The Daya Pathirana assassination was a watershed in the JVP’s post-1983 history. It played a key role in deciding the nature and the trajectory of the JVP’s second insurgency. Why did the JVP commence its ‘armed struggle’ by targeting radical leftists—and the very ones who had clearly spoken out against the proscription of the JVP? The JVP was not even settling the scores of 1971. Their primary target was not the old left which had played such a key role in putting down the 1971 uprising but the so called ‘new left’—from Vijaya Kumaratunga and Daya Pathirana to ex-JVPers of 1971 vintage such as Nandana Marasinghe (a legendary combatant of 1971 and the creator of Vimukthi Gee) and Jamis Athugala (a radical peasant activist). In fact the JVP gave the highest priority to the targeting of the very elements who had not committed those errors and crimes it was most critical of in the old left— precisely because only such elements could have amounted to an alternative to the JVP.
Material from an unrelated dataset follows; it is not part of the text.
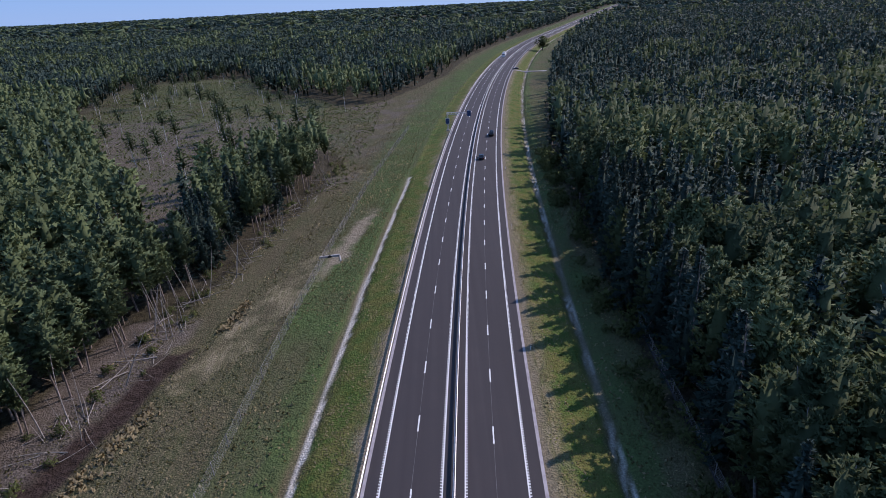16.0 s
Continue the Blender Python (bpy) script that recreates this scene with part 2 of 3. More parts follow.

In this sense the JVP, despite its attempts to identify itself with Fidel Castro and Ché Guevara, had more in common with the Peruvian Sendero Luminoso (Shining Path), Kampuchea’s Khmer Rouge and of course, the Liberation Tigers of Tamil Eelam (LTTE). Like the Khmer Rouge it sought to annihilate anyone who expressed a contrary viewpoint. Its use of lethal violence against any (armed or unarmed) competitor is very similar to the practice of the Shining Path whose victims included revolutionary leftists and unarmed social activists. And like the LTTE which was insistent on being accepted as the sole representative of the Tamil people, the JVP was obsessive in its desire to become the sole representative of the anti-UNP forces. The killing of Daya Pathirana was not just a one off act; it signalled the beginning of a concerted campaign aimed at exterminating the all those leftists who were real or potential competitors on the anti-UNP front.